Tally the lines containing the word "that", and report the tally alone.
-- begin DATA --
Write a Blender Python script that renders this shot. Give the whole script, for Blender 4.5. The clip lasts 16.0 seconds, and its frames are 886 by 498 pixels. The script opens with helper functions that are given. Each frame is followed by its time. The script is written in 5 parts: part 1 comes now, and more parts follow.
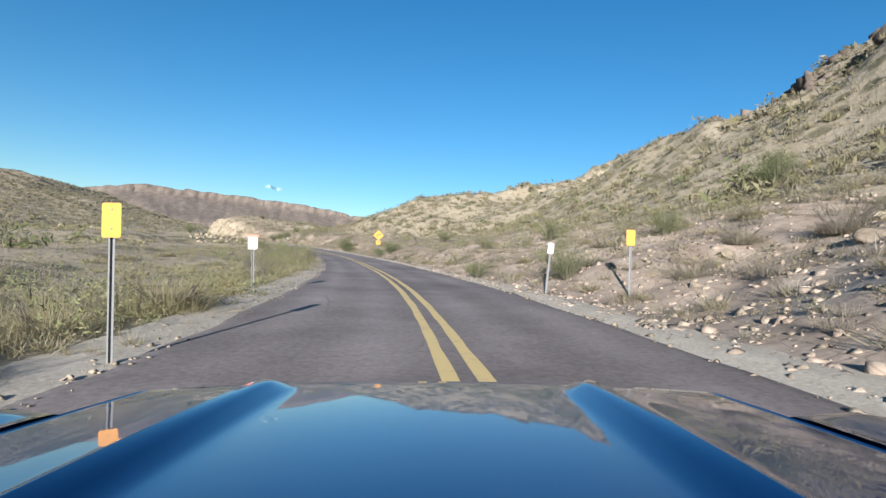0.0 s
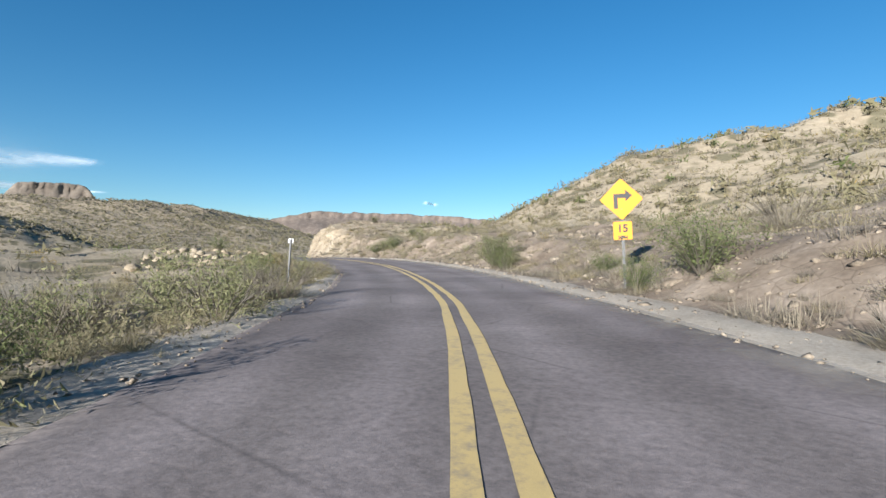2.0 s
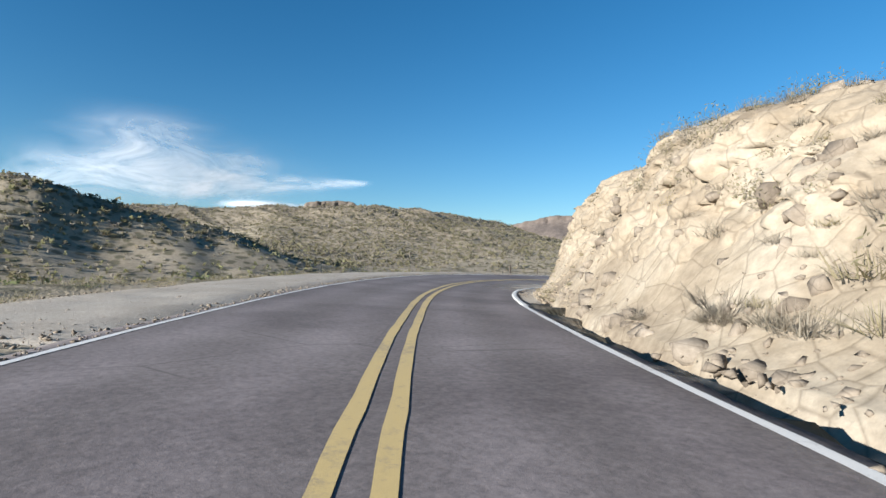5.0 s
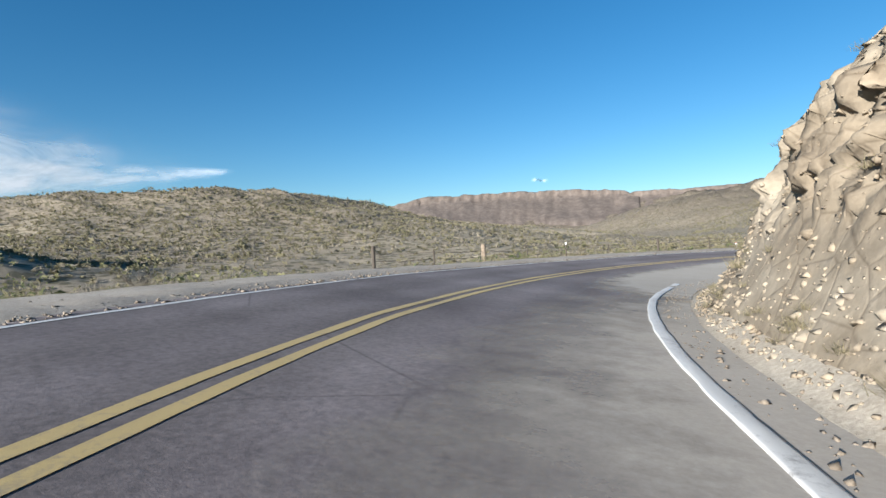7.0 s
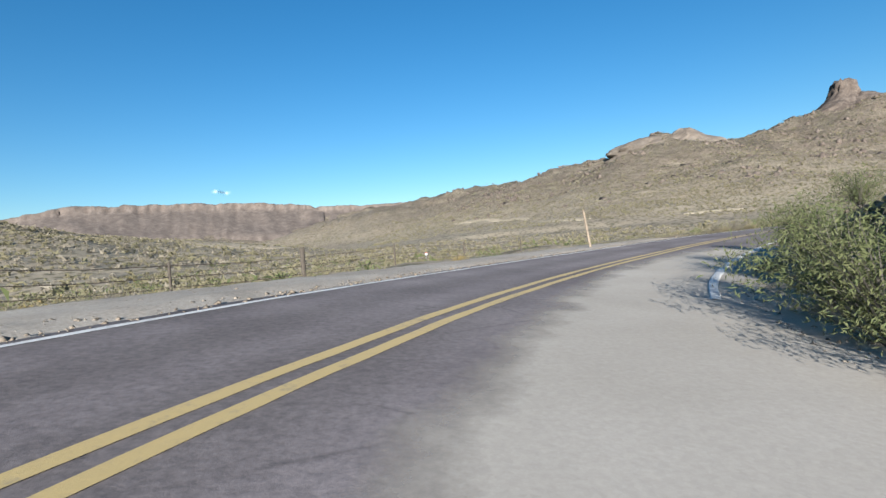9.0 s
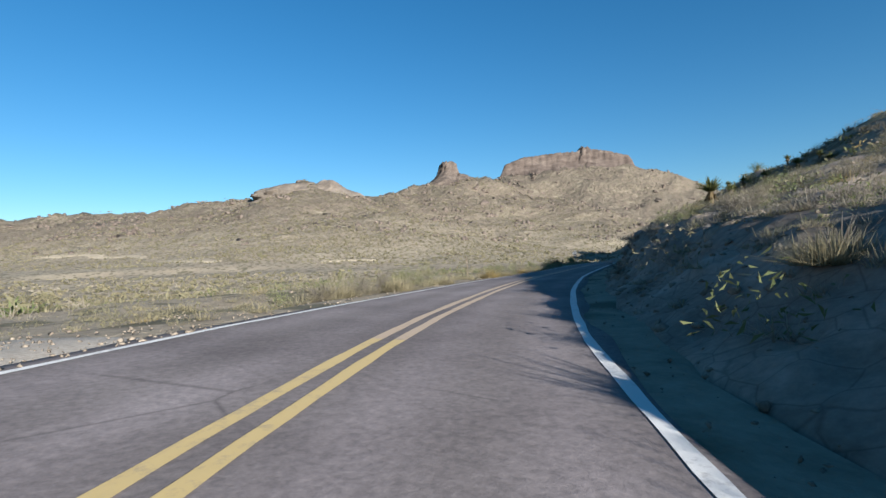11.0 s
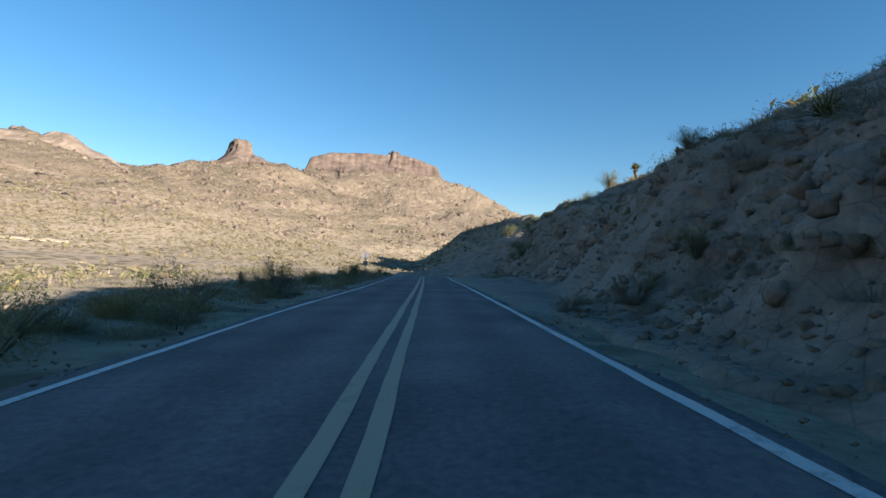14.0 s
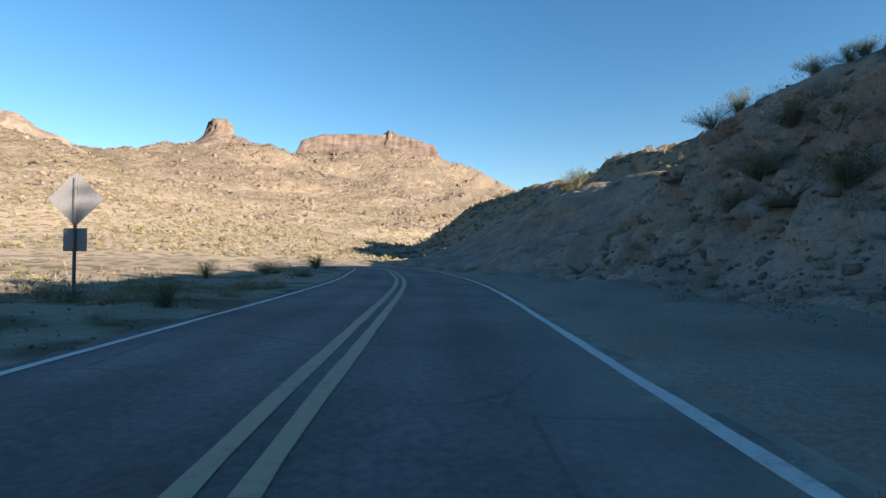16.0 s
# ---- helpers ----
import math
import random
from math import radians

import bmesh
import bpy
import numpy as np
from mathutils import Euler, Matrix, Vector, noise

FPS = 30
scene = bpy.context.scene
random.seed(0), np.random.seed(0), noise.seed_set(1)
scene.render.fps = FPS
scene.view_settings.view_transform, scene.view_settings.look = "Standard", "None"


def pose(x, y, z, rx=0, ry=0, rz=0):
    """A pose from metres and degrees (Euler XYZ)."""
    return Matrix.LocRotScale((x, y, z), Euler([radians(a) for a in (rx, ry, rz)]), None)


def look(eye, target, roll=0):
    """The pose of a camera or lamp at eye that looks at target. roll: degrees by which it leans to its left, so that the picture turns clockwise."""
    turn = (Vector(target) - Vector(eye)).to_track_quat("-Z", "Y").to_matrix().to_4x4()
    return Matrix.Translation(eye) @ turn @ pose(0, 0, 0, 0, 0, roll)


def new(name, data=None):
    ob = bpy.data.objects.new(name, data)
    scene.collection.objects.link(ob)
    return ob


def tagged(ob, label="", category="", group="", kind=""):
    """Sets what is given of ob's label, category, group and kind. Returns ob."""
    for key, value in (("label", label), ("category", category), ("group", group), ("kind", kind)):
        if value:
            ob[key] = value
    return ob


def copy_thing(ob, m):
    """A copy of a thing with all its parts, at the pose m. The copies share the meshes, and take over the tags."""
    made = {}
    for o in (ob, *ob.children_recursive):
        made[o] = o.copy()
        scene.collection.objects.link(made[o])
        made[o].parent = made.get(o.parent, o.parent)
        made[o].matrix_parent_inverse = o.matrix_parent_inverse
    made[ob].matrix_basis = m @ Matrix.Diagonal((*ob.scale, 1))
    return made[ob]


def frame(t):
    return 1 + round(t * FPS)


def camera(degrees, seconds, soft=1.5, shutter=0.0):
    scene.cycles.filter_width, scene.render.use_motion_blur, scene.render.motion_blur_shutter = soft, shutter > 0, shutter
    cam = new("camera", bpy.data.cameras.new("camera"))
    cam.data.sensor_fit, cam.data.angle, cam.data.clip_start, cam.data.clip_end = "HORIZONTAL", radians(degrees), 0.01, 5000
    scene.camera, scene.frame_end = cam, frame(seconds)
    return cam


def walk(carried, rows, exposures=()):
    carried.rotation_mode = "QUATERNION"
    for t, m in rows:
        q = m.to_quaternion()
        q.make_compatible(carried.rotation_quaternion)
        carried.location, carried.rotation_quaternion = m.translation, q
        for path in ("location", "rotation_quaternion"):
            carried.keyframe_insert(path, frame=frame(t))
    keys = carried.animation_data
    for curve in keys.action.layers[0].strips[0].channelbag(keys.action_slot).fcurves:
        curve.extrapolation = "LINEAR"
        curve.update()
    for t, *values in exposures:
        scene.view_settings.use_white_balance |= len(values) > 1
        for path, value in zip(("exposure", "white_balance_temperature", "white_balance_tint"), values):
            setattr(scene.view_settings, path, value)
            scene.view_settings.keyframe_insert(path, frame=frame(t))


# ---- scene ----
-- end DATA --
(EXPECTED ANSWER):
2